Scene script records
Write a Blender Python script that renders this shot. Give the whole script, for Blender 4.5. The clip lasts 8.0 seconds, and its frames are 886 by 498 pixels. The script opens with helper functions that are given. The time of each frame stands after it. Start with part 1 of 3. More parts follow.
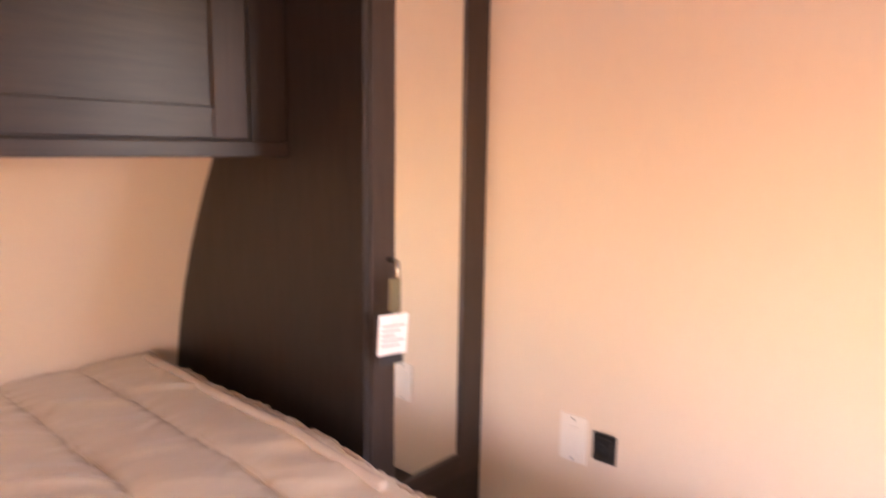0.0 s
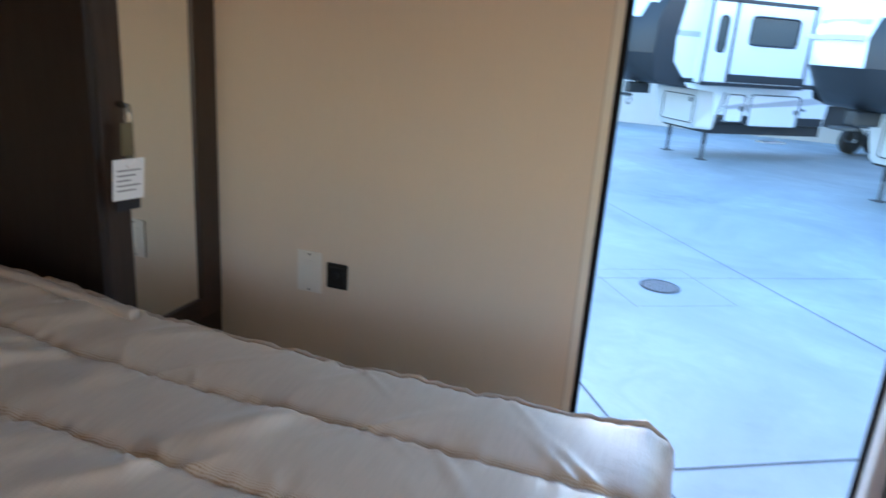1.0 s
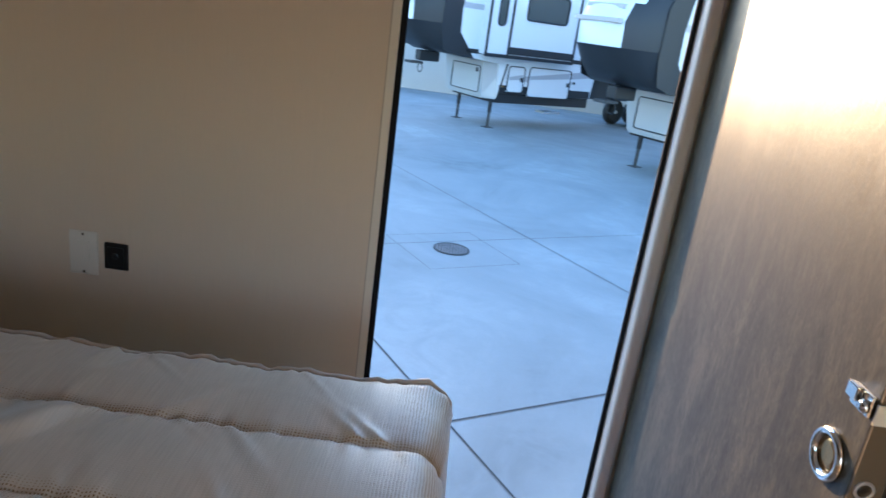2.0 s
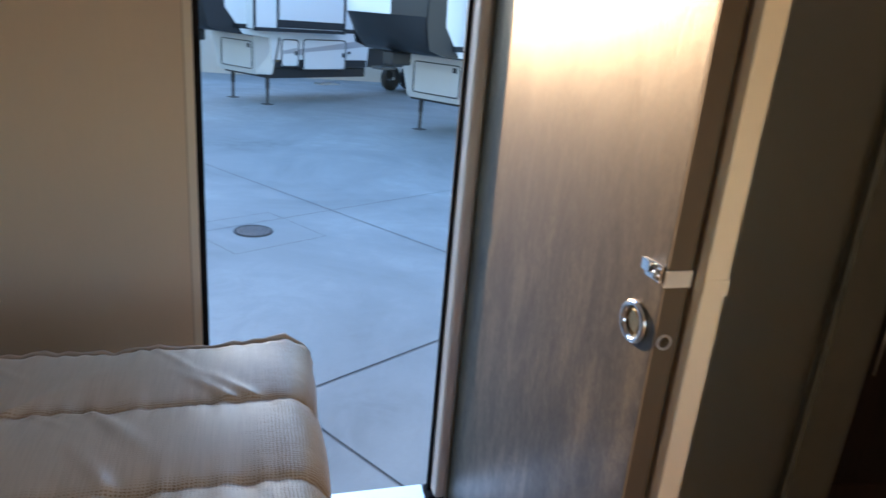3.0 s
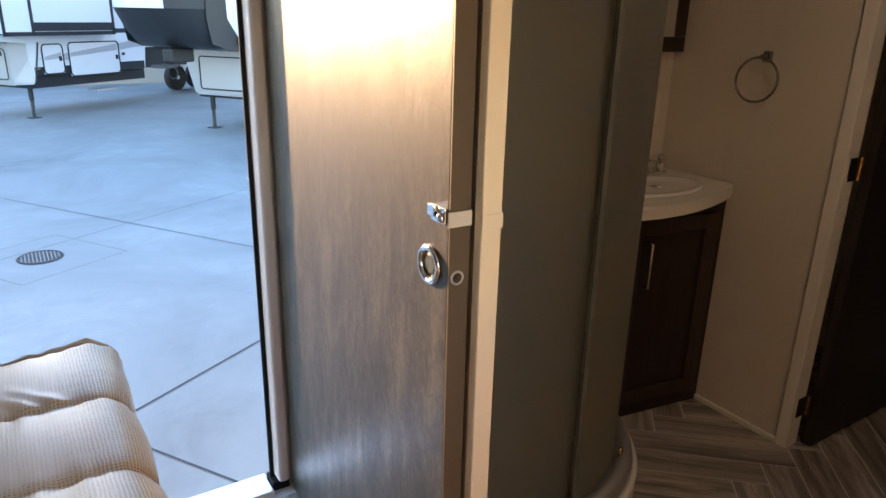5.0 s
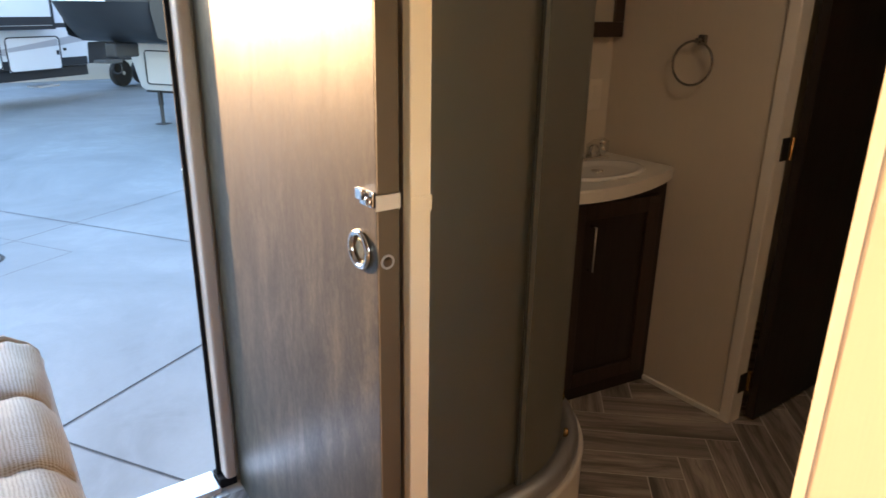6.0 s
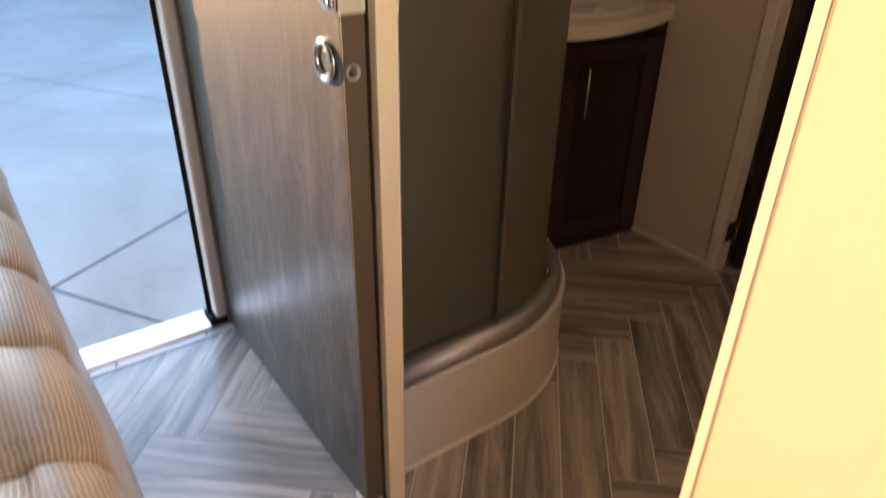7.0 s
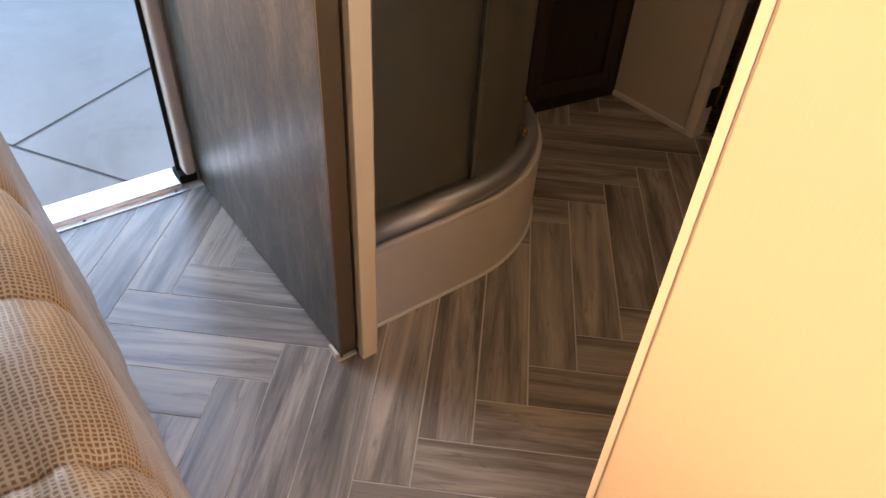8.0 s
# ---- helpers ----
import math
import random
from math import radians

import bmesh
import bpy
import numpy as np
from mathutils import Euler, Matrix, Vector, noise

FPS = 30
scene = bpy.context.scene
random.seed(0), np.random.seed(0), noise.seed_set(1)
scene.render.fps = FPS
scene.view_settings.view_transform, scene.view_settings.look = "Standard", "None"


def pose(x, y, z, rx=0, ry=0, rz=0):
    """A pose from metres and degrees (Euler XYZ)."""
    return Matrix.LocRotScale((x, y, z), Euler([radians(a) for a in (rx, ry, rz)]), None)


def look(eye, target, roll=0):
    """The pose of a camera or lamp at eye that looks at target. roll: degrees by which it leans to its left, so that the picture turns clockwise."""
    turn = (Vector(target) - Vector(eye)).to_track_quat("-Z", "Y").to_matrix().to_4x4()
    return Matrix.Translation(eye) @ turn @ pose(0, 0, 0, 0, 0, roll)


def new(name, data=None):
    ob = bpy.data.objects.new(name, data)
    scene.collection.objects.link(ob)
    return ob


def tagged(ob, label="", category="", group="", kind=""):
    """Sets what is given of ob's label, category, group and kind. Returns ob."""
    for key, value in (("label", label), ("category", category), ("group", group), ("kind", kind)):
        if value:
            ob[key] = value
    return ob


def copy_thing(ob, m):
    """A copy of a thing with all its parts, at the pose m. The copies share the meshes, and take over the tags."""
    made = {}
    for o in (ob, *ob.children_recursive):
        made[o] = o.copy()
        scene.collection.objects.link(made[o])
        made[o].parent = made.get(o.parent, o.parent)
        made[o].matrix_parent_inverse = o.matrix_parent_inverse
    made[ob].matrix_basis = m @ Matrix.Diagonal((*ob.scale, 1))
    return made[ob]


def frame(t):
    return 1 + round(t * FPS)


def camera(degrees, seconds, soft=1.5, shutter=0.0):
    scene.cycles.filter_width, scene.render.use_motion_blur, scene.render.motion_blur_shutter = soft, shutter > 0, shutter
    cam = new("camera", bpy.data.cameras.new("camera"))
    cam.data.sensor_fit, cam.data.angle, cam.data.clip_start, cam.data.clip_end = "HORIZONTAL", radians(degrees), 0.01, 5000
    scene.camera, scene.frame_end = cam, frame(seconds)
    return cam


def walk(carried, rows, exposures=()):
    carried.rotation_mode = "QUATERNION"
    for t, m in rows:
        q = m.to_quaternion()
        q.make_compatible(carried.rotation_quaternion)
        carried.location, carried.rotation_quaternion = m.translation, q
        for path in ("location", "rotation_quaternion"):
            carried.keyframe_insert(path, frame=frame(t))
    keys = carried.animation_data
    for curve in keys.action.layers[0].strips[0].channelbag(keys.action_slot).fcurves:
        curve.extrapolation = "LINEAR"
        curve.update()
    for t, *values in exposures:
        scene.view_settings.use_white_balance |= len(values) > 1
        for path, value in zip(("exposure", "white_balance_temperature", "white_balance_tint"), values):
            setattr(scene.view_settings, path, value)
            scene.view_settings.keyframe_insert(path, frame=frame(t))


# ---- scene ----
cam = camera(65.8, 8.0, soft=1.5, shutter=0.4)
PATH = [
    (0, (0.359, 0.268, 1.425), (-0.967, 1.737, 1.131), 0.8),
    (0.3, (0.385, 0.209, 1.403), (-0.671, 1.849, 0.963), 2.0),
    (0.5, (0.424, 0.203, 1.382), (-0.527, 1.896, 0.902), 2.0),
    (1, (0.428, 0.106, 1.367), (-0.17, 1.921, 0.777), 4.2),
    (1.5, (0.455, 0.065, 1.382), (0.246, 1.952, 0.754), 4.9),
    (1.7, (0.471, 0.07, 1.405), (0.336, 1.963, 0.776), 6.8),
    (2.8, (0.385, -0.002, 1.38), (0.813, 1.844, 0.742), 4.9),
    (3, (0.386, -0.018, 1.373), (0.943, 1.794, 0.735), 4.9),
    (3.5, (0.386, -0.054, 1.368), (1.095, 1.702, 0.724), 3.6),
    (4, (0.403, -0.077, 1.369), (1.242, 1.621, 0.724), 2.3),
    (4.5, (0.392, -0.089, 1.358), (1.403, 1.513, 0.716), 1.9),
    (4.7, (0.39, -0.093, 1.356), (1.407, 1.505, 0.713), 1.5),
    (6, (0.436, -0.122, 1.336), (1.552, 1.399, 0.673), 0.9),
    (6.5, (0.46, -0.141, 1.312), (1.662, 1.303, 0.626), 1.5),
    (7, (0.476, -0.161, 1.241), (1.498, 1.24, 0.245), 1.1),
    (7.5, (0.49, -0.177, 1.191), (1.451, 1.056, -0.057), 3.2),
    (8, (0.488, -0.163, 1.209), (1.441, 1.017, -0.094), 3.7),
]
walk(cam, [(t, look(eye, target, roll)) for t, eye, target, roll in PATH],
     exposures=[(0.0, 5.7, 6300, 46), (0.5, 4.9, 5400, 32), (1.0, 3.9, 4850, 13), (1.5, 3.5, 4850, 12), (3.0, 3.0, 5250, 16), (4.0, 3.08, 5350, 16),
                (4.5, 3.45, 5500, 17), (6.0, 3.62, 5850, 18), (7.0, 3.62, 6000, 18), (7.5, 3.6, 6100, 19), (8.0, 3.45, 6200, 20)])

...

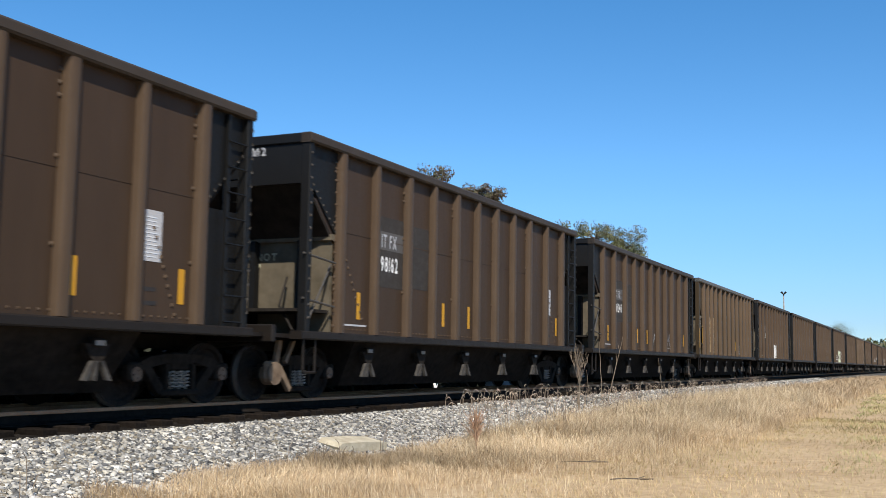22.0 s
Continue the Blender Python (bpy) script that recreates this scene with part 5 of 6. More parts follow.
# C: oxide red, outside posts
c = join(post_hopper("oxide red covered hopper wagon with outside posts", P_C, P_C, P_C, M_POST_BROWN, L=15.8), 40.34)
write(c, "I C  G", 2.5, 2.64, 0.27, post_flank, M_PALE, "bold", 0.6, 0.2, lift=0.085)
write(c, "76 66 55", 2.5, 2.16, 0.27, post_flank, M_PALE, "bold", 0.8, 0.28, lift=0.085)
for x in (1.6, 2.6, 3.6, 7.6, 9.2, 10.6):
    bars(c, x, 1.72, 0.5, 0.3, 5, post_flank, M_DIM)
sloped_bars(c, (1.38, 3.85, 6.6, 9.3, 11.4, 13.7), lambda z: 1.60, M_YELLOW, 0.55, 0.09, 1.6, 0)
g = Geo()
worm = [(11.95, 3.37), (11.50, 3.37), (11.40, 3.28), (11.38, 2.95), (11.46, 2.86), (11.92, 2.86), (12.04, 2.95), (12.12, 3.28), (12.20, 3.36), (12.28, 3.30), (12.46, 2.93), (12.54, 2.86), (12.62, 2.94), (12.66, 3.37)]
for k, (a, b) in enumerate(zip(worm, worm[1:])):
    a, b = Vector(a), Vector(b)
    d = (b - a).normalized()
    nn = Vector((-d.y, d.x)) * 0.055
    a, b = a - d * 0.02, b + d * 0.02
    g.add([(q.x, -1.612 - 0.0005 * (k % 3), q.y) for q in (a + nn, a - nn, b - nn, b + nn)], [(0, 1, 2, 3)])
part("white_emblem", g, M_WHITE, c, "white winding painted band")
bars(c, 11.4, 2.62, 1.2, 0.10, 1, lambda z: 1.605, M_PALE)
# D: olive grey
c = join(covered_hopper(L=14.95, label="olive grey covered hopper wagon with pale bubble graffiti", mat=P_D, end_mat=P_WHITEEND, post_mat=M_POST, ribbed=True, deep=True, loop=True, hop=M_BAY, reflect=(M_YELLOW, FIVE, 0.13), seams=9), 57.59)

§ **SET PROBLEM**
Without the pictures, give again only the lines beginning at the line that contains "Write a Blender" and stopping after the line that contains "return Matrix.LocRotScale((x, y, z), Euler([radians(a)", exactly as written.

§ **RESPONSE TO THE EXERCISE**
Write a Blender Python script that renders this shot. Give the whole script, for Blender 4.5. The clip lasts 8.0 seconds, and its frames are 886 by 498 pixels. The script opens with helper functions that are given. The time of each frame stands after it. Start with part 1 of 3. More parts follow.
0.0 s
1.0 s
2.0 s
3.0 s
5.0 s
6.0 s
7.0 s
8.0 s
# ---- helpers ----
import math
import random
from math import radians

import bmesh
import bpy
import numpy as np
from mathutils import Euler, Matrix, Vector, noise

FPS = 30
scene = bpy.context.scene
random.seed(0), np.random.seed(0), noise.seed_set(1)
scene.render.fps = FPS
scene.view_settings.view_transform, scene.view_settings.look = "Standard", "None"


def pose(x, y, z, rx=0, ry=0, rz=0):
    """A pose from metres and degrees (Euler XYZ)."""
    return Matrix.LocRotScale((x, y, z), Euler([radians(a) for a in (rx, ry, rz)]), None)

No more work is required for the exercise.